Deux épisodes en particulier de ces feuilletons judiciaires sont éclairants pour comprendre les rapports pour le moins compliqués de l'enseignant avec la mairie et les forces de l'ordre. Le premier date d'avril 2012. Un incendie se déclare au 11, rue Jean Jaurès à Poitiers, adresse squattée par un collectif des "sans logis et mal logés'" et par le DAL. Il est stoppé par les pompiers. Mais peu après, le maire de Poitiers, Alain Claeys, publie sur le site de la ville une lettre, dans laquelle il accuse les militants du DAL (il cite nommément Chazerans) d'être des "individus sans scrupules", "instrumentalisant la souffrance, la perte de repères de gens en grande difficulté" afin de "les pousser à commettre des délits" , et les tient pour "responsables moralement et pénalement". L'enseignant attaque le maire en diffamation (l'affaire est relatée ici).

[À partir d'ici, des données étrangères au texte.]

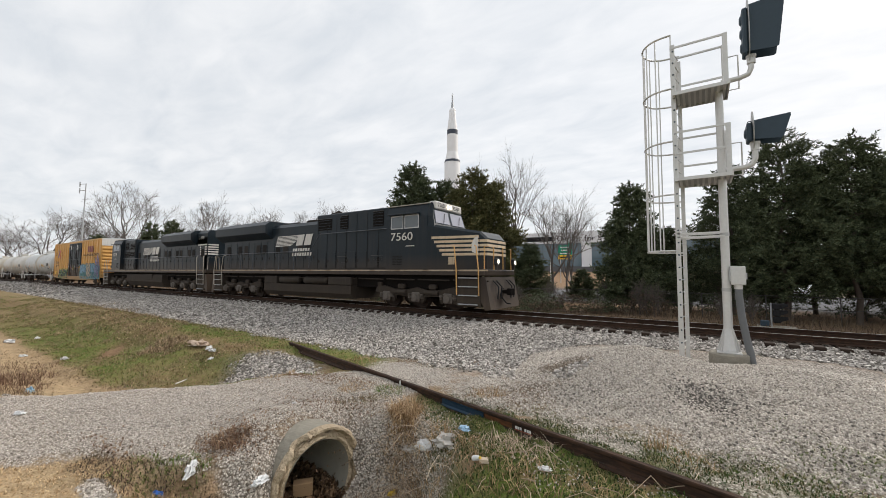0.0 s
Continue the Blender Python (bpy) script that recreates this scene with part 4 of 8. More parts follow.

Deuxième épisode, en 2012 également. Les forces de l'ordre convoquent des élèves de la classe de Chazerans pour les interroger. L'enquête n'a pas de suites. Sur quoi ont-ils été entendus ? "Un documentaire que j'avais diffusé en classe, qui montrait l'expulsion d'un camp de SDF manu militari, à Poitiers", affirme l'enseignant à @si.

Il n'existe pas de preuve d'un lien direct entre ces contentieux tenaces et les poursuites entamées il y a quelques jours contre Jean-François Chazerans. Mais ils permettent au moins d'émettre l'hypothèse que si le rectorat a réagi si vite, mettant à pied l'enseignant avant même d'avoir enquêté sur base de la plainte déposée par des parents d'élève, c'est sans doute parce qu'il est depuis longtemps connu des autorités et élus locaux. Et parce que l'Académie de Poitiers se veut exemplaire (voire zélée) en matière de lutte contre la radicalisation et le soutien au terrorisme ? C'est en effet dans cette Académie, sous l'autorité du recteur qui a soumis le dossier Chazerans au parquet, qu'avait été diffusé un document controversé aux chefs d'établissement concernant la "radicalisation" des jeunes et le signalement de profils potentiellement dangereux, ainsi que l'avait révélé Mediapart.

(Note : contacté par @si, le recteur de l'académie de Poitiers n'a pas souhaité répondre à nos questions.)